Chicago Tribune - During the 1970s and 1980s, Chicagoan Burton Kanter earned a reputation as one of the nation's top estate tax lawyers, representing an eclectic group of clients, including Hugh Hefner, Bobby Hull and Sam Zell, as well as rock groups Santana and Creedence Clearwater Revival.
But in 1999, a U.S. Tax Court judge ruled that Kanter and two of his business partners had engaged in a fraudulent kickback scheme that deprived the Internal Revenue Service of more than $30 million.
The tax court judge wrote that he had adopted the findings of the original trial judge, who determined that they had underpaid taxes after a lengthy trial.
Two years later, Kanter died, still believing he had done nothing wrong.

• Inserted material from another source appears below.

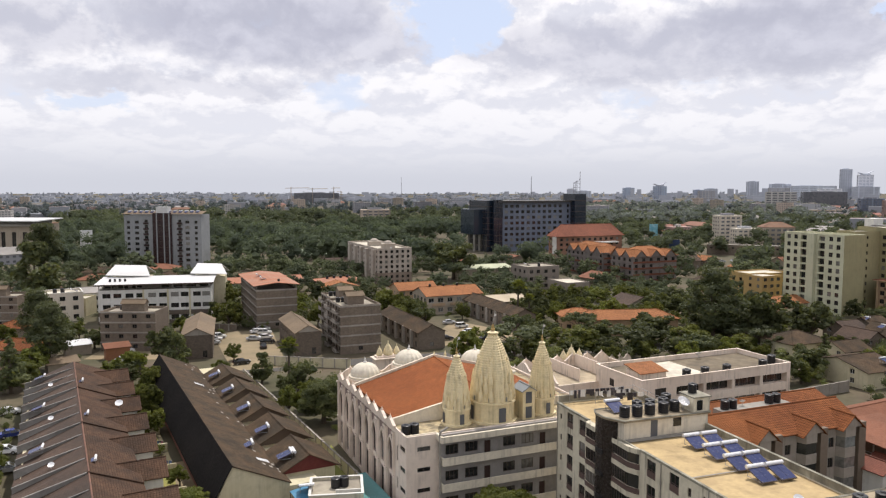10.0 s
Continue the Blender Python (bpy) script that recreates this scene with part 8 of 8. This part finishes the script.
def woods(name, label, seed, n, a0, a1, d0, d1, h0, h1, power=1.0, leaf_m=None, leaves=20, rel=0.32, far=None):
    """Far woodland in one mesh: rough crowns clothed in leaf sprays."""
    rnd = random.Random(seed)
    far = leaf_m is not None if far is None else far
    cl = []
    for k in range(n):
        a = radians(rnd.uniform(a0, a1))
        D = d0 + (d1 - d0) * rnd.random() ** power
        x, y = -D * math.sin(a), D * math.cos(a)
        if not clear(x, y, 3.0) or not off_road(x, y, 0.5) or any((x - p) ** 2 + (y - q) ** 2 < (s * 0.85) ** 2 for p, q, s in FAR_KEEP):
            continue
        h = rnd.uniform(h0, h1)
        r = h * rnd.uniform(0.28, 0.4)
        z = rise(math.degrees(a), D)
        for j in range(2 if far else 5):
            t = rnd.uniform(0, 6.28)
            cl.append((x + r * 0.7 * math.cos(t), y + r * 0.7 * math.sin(t), z + h - r * rnd.uniform(0.7, 1.5), r * rnd.uniform(0.55, 0.85) * (1.3 if far else 1)))
        cl.append((x, y, z + h * 0.38, r * 0.8))
    tagged(part(name, crown_data(name, cl, 9 if far else leaves, -0.40 if far else -rel, leaf_m or LEAF_F, seed, False, 0.78), None), label, "woodland", kind="stuff")


def undergrowth(name, label, seed, n, a0, a1, d0, d1, h0, h1, leaf_m, leaves=60, rel=0.16):
    """Hedges, shrubs and small trees that fill the gardens between the houses, in one mesh."""
    rnd = random.Random(seed)
    cl = []
    for k in range(n):
        a = radians(rnd.uniform(a0, a1))
        D = math.sqrt(rnd.uniform(d0 * d0, d1 * d1))
        x, y = -D * math.sin(a), D * math.cos(a)
        h = rnd.uniform(h0, h1)
        if not clear(x, y, h * 0.25) or not off_road(x, y, 0.5):
            continue
        for j in range(4):
            t, r = rnd.uniform(0, 6.28), h * rnd.uniform(0.2, 0.34)
            cl.append((x + h * 0.24 * math.cos(t), y + h * 0.24 * math.sin(t), max(r * 0.7, h * rnd.uniform(0.35, 0.85) - r * 0.5), r))
    tagged(part(name, crown_data(name, cl, leaves, -rel, leaf_m, seed, False, 0.72), None), label, "shrubbery", kind="stuff")


undergrowth("shrubbery", "dense garden shrubs and small trees between houses", 51, 420, -30, 30, 180, 330, 3, 7, LEAF_D)
undergrowth("shrubbery", "light green garden shrubs between houses", 52, 170, -30, 30, 170, 330, 2.5, 5.5, LEAF_M)
undergrowth("shrubbery", "garden shrubs and small trees among flats", 53, 330, 30, 66, 150, 330, 3, 7, LEAF_D)
undergrowth("shrubbery", "dark garden trees among the further houses", 54, 700, -32, 66, 320, 470, 4, 9, LEAF_F, 36, 0.2)
woods("woodland", "dense dark green woodland beyond the flats", 31, 420, 27, 62, 420, 740, 8, 22, 1.0, LEAF_W, 60, 0.18, False)
woods("woodland", "dense green woodland further off", 40, 560, 27, 62, 720, 1150, 7, 21, 1.0, LEAF_F, 24, 0.28, False)
woods("woodland", "tree belts among the houses of the middle distance", 32, 1450, -13, 30, 430, 1150, 8, 15)
# further belts use leaf colours with more haze mixed in
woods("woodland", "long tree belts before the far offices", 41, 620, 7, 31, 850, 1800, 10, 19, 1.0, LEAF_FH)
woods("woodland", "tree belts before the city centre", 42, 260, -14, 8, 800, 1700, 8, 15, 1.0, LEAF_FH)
woods("woodland", "scattered trees among houses towards the rise", 36, 220, -33, -13, 400, 1000, 8, 15)
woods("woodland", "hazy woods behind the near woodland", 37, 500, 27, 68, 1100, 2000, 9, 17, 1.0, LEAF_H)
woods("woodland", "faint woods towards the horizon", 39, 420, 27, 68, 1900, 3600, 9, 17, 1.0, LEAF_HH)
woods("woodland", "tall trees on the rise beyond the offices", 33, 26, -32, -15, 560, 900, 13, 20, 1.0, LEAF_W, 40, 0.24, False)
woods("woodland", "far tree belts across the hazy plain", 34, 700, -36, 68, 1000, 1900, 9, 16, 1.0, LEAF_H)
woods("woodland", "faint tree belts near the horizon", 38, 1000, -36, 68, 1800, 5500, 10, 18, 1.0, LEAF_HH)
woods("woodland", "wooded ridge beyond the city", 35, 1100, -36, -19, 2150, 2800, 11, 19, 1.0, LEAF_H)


# ---- cars ----
def make_car(paint, label, van=False):
    t = thing("car", label, "car", 0, 0, group="parked cars")
    ms = Mesh()
    hw = 0.86
    low = [(-2.15, 0.35), (2.15, 0.35), (2.2, 0.75), (1.95, 0.92), (1.05, 1.0), (-1.6, 1.02), (-2.1, 0.95), (-2.2, 0.7)]
    for s in (-1, 1):
        q = [(x, s * hw, z) for x, z in low]
        ms.poly(q if s < 0 else q[::-1])
    for k in range(len(low)):
        a, b = low[k], low[(k + 1) % len(low)]
        ms.poly([(a[0], hw, a[1]), (a[0], -hw, a[1]), (b[0], -hw, b[1]), (b[0], hw, b[1])][::-1])
    body = part("body", ms, paint, t)
    ms = Mesh()
    x0, x1, x2, x3, zt = (-2.0, -1.9, 0.55, 1.1, 1.75) if van else (-1.6, -1.0, 0.35, 1.05, 1.48)
    pr = [(x0, 1.0, 0.82), (x3, 1.0, 0.82), (x2, zt, 0.66), (x1, zt, 0.66)]
    for s in (-1, 1):
        q = [(x, s * w_, z) for x, z, w_ in pr]
        ms.poly(q if s < 0 else q[::-1])
    for k in (1, 3):
        a, b = pr[k], pr[(k + 1) % 4]
        ms.poly([(a[0], -a[2], a[1]), (a[0], a[2], a[1]), (b[0], b[2], b[1]), (b[0], -b[2], b[1])])
    part("glasshouse", ms, GLASS, t)
    ms = Mesh()
    ms.slab([(x1 - 0.03, -0.68, zt + 0.04), (x2 + 0.03, -0.68, zt + 0.04), (x2 + 0.03, 0.68, zt + 0.04), (x1 - 0.03, 0.68, zt + 0.04)], 0.06)
    for s in (-1, 1):
        for xa, xb in ((x0, x1), (x3, x2), ((x0 + x3) / 2, (x1 + x2) / 2)):
            ms.tube((xa, s * 0.83, 1.0), (xb, s * 0.67, zt), 0.04, n=4)
    part("roof", ms, paint, t)
    for x in (-1.35, 1.35):
        for s in (-1, 1):
            ms = Mesh()
            ms.tube((x, s * 0.7, 0.32), (x, s * 0.9, 0.32), 0.32, n=14)
            wl = part("wheel", ms, RUBBER, t)
            ms = Mesh()
            ms.tube((x, s * 0.88, 0.32), (x, s * 0.915, 0.32), 0.19, n=10)
            part("rim", ms, STEEL, wl)
    for s in (-1, 1):
        ms = Mesh()
        ms.box(2.12, s * 0.6 - 0.18, 0.68, 2.2, s * 0.6 + 0.18, 0.84)
        part("headlight", ms, TANKW, t)
        ms = Mesh()
        ms.box(-2.22, s * 0.65 - 0.15, 0.7, -2.1, s * 0.65 + 0.15, 0.88)
        part("tail_light", ms, RED_P, t)
    return t


def paint(name, c):
    return mat(name, c, c, rough=0.25, stain=0.0, bump=0.0, spec=0.6)


CARS = [(make_car(paint("white_car_paint", (0.75, 0.75, 0.75)), "white saloon car parked in a yard"), ((-181.1, 163.0), (-170.3, 154.1), (-180.4, 143.3), (-124, 196.5), (-182.8, 115.6), (-187.6, 119.0), (55.8, 164.6), (-156, 72.5), (-133, 61), (-208, 166.5), (-86, 190), (-179.2, 158.7), (-143, 487), (-110, 479), (-122, 466))),
        (make_car(paint("black_car_paint", (0.015, 0.015, 0.018)), "black car parked in a yard"), ((-164.9, 149.9), (-150.7, 128.1), (-124, 183.5), (-114, 190), (-161.2, 145.0), (-118, 186), (-100, 174), (-128, 474))),
        (make_car(paint("silver_car_paint", (0.42, 0.43, 0.44)), "silver car parked in a yard"), ((-171.4, 150.4), (-178.4, 112.3), (-138, 206), (-124, 57), (-109, 176), (78, 172), (-184, 166), (-177.0, 139.8), (-115, 472), (-133, 480))),
        (make_car(paint("white_van_paint", (0.72, 0.72, 0.70)), "white estate van parked in a yard", True), ((-175.9, 158.8), (-182.5, 146.5), (-92, 181), (-131, 203), (-104, 486), (-136, 469))),
        (make_car(paint("blue_car_paint", (0.03, 0.05, 0.22)), "dark blue car parked in a forecourt"), ((58.4, 170.2), (-141, 66), (-60, 213)))]
for c, spots in CARS:
    for k, (x, y) in enumerate(spots):
        m = pose(x, y, 0.1, 0, 0, 57 + (8 if k % 2 else -6) + (90 if k % 5 == 4 else 0))
        if k == 0:
            c.matrix_basis = m
        else:
            copy_thing(c, m)


# ---- utility poles and wires along the lane ----
POLES = [(38.5, 107.0), (58.0, 134.0), (70.5, 150.0), (86.0, 178.0), (100.0, 204.0)]
for k, (x, y) in enumerate(POLES):
    p = thing("utility_pole", "weathered timber utility pole with crossarm", "utility pole", x, y, 57, group="utility poles")
    ms = Mesh()
    ms.tube((0, 0, 0), (0, 0, 9.0), 0.14, 0.1, 8)
    part("pole", ms, WOOD, p)
    for z in (8.6, 7.7):
        ms = Mesh()
        ms.box(-0.06, -1.1, z, 0.06, 1.1, z + 0.12)
        part("crossarm", ms, WOOD, p)
    if k:
        a, b = Vector((*POLES[k - 1], 8.75)), Vector((x, y, 8.75))
        u = (b - a).normalized()
        sd = Vector((-u.y, u.x, 0))
        for j, (o, dz) in enumerate(((-0.95, 0), (-0.35, 0), (0.35, 0), (0.95, 0), (-0.8, -0.9), (0.8, -0.9))):
            ms = Mesh()
            for i in range(8):
                f, g = i / 8, (i + 1) / 8
                q = [a.lerp(b, t) + sd * o + Vector((0, 0, dz - 1.2 * 4 * t * (1 - t) * 0.6)) for t in (f, g)]
                ms.tube(tuple(q[0]), tuple(q[1]), 0.018, n=4)
            tagged(part("overhead_wire", ms, BLACK), "sagging black overhead wire between poles", "wire", "overhead wires")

Had he lived, Kanter would have learned last month that the trial judge actually ruled in his favor, but that finding--kept secret under tax court rules--was inexplicably reversed by the U.S. Tax Court judge in his official court opinion.
Lawyers and law professors familiar with the case are stunned by the disclosure.
"How could the tax court judges essentially lie about what was in the report?" said Julie Roin, a law professor at the University of Chicago who has followed the case.
"I find it incredible. ... It makes you wonder what's going on," Roin said.
Absolutely amazing.
Just goes to show that our tax code needs to be simplified. Not only would it remove a huge bureaucratic burden from the necks of taxpayers by decreasing the size of the IRS but it would also make it harder for both the government and taxpayers to commit fraud.